I am using the IsaacGymEnvs library’s Factory template to create a basic peg insertion task.

This is the reward design:

    def compute_reward(self, actions):
        # Refresh tensors
        self.gym.refresh_actor_root_state_tensor(self.sim)
        self.gym.refresh_rigid_body_state_tensor(self.sim)
        self.rew_buf[:] = 0

        # Extract positions
        hand_pos = self.rigid_body_states[:, self.hand_body_id_env, 0:3]
        plug_pos = self.root_state_tensor[:, self.plug_actor_id_env, 0:3]
        socket_pos = self.root_state_tensor[:, self.socket_actor_id_env, 0:3]

        # Get orientations for gripper alignment
        hand_rot = self.rigid_body_states[:, self.hand_body_id_env, 3:7]  # quaternion

        # Calculate distances
        hand_to_plug = hand_pos - plug_pos
        hand_to_plug_dist = torch.norm(hand_to_plug, dim=-1)

        # Multi-stage reward with different scales
        # Stage 1: Far from plug - gentle gradient to encourage movement
        far_mask = hand_to_plug_dist > 0.3
        medium_mask = (hand_to_plug_dist <= 0.3) & (hand_to_plug_dist > 0.1)
        close_mask = hand_to_plug_dist <= 0.1

        # Different reward scales based on distance
        far_reward = -hand_to_plug_dist * 0.5  # Linear negative distance
        medium_reward = 0.5 - hand_to_plug_dist * 3.0  # Steeper gradient
        close_reward = 1.0 - hand_to_plug_dist * 5.0  # Even steeper gradient

        # Combine rewards based on distance masks
        distance_reward = torch.zeros_like(hand_to_plug_dist)
        distance_reward = torch.where(far_mask, far_reward, distance_reward)
        distance_reward = torch.where(medium_mask, medium_reward, distance_reward)
        distance_reward = torch.where(close_mask, close_reward, distance_reward)

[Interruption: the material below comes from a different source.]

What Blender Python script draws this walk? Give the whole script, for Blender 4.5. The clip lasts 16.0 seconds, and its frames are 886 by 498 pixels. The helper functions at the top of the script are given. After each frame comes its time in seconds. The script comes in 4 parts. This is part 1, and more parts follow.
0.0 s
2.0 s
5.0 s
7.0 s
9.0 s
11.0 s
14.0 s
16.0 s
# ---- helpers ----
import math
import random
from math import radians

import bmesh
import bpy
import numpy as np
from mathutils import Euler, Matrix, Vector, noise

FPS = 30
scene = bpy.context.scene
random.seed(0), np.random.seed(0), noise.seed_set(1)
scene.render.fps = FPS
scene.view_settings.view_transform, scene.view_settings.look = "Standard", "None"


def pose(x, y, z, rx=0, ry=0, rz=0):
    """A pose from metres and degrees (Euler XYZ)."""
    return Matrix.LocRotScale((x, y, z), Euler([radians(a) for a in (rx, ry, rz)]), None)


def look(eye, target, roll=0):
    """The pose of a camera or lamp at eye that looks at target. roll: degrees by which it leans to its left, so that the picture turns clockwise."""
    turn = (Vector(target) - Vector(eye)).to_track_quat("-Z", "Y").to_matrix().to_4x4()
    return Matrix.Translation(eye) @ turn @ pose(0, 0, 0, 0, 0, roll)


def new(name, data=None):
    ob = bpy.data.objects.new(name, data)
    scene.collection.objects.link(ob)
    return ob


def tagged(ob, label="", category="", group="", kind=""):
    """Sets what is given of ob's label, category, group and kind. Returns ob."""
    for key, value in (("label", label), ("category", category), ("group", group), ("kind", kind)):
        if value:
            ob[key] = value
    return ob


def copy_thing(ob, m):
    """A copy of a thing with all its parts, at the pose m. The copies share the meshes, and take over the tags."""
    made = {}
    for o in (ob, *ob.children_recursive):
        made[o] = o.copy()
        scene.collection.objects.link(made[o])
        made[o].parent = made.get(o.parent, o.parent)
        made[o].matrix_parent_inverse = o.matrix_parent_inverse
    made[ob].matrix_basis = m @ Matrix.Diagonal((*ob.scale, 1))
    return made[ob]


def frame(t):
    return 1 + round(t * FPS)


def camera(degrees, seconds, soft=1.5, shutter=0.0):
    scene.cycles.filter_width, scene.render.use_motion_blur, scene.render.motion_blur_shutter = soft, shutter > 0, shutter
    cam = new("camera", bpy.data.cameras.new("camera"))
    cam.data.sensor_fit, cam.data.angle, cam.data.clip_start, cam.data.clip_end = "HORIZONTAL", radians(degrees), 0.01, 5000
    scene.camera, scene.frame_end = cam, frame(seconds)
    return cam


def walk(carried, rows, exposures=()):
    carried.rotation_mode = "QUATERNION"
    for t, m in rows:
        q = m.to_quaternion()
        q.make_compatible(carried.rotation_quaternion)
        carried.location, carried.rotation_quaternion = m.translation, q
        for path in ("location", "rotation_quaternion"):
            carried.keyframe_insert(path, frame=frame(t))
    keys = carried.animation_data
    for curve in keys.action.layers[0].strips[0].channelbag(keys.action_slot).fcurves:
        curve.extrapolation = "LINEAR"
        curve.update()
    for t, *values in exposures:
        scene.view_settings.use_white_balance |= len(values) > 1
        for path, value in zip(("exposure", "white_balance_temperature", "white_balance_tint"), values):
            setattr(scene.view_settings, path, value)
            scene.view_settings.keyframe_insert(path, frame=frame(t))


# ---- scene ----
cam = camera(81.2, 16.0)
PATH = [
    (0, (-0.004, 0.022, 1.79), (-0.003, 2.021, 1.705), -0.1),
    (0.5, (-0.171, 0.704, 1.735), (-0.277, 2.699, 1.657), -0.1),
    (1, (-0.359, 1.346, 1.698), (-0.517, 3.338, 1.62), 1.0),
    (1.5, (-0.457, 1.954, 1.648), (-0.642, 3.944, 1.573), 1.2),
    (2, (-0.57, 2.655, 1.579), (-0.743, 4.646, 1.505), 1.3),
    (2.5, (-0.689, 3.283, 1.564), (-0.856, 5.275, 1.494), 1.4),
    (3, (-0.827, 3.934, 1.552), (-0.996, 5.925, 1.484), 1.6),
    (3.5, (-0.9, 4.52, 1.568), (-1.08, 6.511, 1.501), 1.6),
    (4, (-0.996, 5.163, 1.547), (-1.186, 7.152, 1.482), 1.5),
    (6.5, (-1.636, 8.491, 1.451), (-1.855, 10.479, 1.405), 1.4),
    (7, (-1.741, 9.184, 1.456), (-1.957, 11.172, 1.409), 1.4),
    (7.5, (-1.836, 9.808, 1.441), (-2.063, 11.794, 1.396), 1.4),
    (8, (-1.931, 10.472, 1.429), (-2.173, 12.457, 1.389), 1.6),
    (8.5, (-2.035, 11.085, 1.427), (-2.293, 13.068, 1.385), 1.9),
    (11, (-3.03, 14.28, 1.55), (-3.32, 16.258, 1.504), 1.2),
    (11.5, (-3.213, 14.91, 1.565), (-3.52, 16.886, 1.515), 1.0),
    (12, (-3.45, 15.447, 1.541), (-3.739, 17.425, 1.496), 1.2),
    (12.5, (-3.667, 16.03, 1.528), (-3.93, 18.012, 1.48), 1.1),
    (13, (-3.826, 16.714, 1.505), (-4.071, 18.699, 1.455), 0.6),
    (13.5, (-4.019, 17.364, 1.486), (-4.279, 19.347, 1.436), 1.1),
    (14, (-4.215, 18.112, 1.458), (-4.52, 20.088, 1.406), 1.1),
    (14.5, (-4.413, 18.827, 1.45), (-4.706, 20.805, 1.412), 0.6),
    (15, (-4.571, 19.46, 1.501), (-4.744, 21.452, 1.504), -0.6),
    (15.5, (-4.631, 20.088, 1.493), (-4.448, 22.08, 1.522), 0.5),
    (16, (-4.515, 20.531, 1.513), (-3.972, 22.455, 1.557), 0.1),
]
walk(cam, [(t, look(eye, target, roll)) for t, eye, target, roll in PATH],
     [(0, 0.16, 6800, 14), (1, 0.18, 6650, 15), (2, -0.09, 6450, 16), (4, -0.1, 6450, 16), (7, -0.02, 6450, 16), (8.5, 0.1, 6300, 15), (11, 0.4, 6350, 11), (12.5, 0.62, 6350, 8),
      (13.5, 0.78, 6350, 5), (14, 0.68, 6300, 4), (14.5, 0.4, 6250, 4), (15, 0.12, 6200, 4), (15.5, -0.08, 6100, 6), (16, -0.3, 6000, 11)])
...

        # Height alignment reward - encourage gripper to be slightly above plug
        height_diff = hand_pos[:, 2] - plug_pos[:, 2]
        ideal_height = 0.05  # gripper should be slightly above plug
        height_reward = -torch.abs(height_diff - ideal_height) * 2.0

        # XY alignment reward - encourage gripper to be centered above plug
        xy_dist = torch.norm(hand_to_plug[:, :2], dim=-1)  # Only XY components
        xy_reward = -xy_dist * 3.0

        # Action smoothness penalty
        action_penalty = torch.sum(actions ** 2, dim=-1) * 0.01

        # Add up rewards with appropriate weights
        self.rew_buf = 0.5 * distance_reward + 0.2 * height_reward + 0.3 * xy_reward - action_penalty

        # Success bonus for being very close
        success_mask = hand_to_plug_dist < 0.05
        self.rew_buf = torch.where(success_mask, self.rew_buf + 2.0, self.rew_buf)

        # Ensure rewards are bounded and stable
        self.rew_buf = torch.clamp(self.rew_buf, -3.0, 3.0)

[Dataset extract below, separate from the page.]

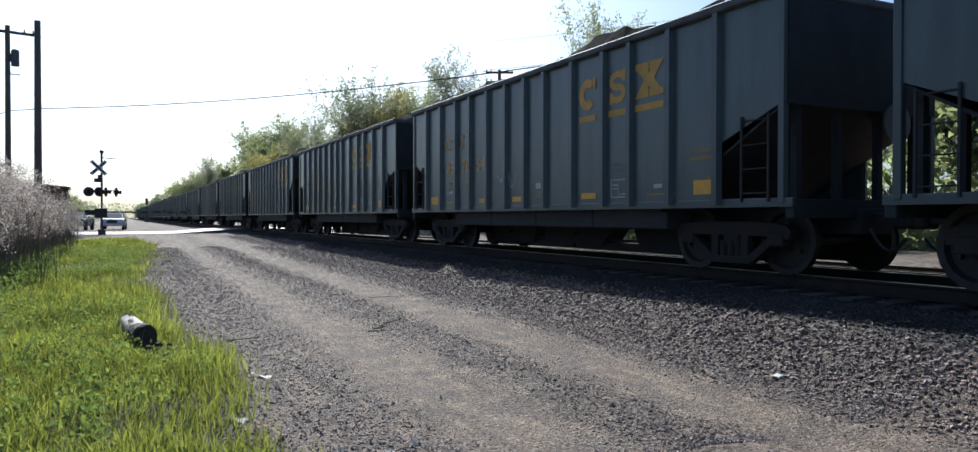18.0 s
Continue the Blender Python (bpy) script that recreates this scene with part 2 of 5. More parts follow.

        # Reset conditions
        self.reset_buf[:] = torch.where(self.progress_buf >= self.max_episode_length, 1, 0)
        plug_pos_z = self.root_state_tensor[:, self.plug_actor_id_env, 2]
        self.reset_buf[:] = torch.where(plug_pos_z < self.cfg_base.env.table_height, 1, self.reset_buf)

        return self.rew_buf

And this is how the actions are implemented:

    def pre_physics_step(self, actions):
        # First, clip actions to prevent extreme values
        self.actions = torch.clamp(actions.clone(), -1.0, 1.0).to(self.device)

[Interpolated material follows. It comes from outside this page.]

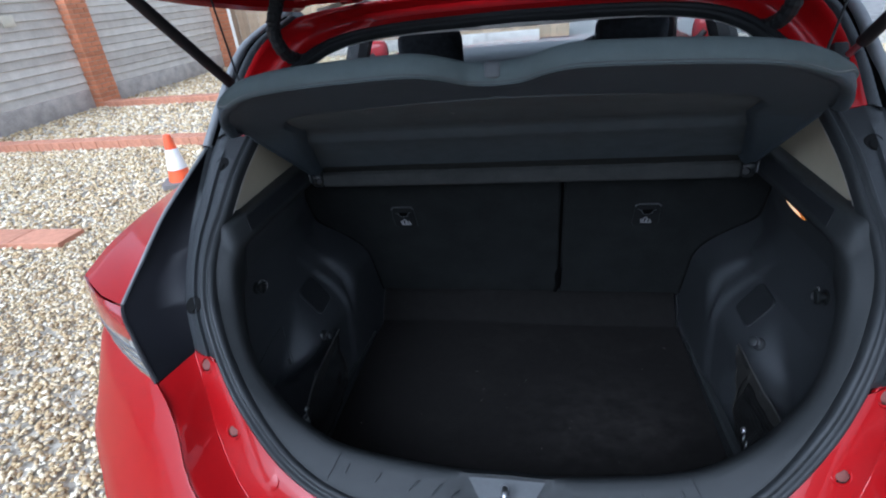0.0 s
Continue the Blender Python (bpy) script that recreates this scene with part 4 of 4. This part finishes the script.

        # Convert to float32 explicitly to ensure numerical stability
        self.actions = self.actions.to(dtype=torch.float32)

        # Split actions for arm and fingers (assuming last 2 DOFs are fingers)
        arm_actions = self.actions[:, :self.num_franka_dofs]

        # Scale arm actions
        delta_arm_targets = self.franka_dof_speed_scales[
                            :self.num_franka_dofs] * self.dt * arm_actions * self.action_scale
        delta_arm_targets = torch.clamp(delta_arm_targets, -0.1, 0.1)

        # Update targets
        targets = self.franka_dof_targets[:, :self.num_franka_dofs] + delta_arm_targets
        self.franka_dof_targets[:, :self.num_franka_dofs] = tensor_clamp(
            targets,
            self.franka_dof_lower_limits,
            self.franka_dof_upper_limits
        )

        # Apply the targets
        self.gym.set_dof_position_target_tensor(self.sim, gymtorch.unwrap_tensor(self.franka_dof_targets))

    def post_physics_step(self):
        # implement post-physics simulation code here
        #    - e.g. compute reward, compute observations
        self.progress_buf += 1

        env_ids = self.reset_buf.nonzero(as_tuple=False).squeeze(-1)
        if len(env_ids) > 0:
            self.reset_idx(env_ids)

        self.compute_observations()
        self.compute_reward(self.actions)

I am attaching the video of how the arm performs during training here. This is after a few hundred episodes of training:

The unstable actions of the arms aren’t what I am expecting. What can be cause of this?

This is the first time I am designing a task from scratch so I might have messed up a few things.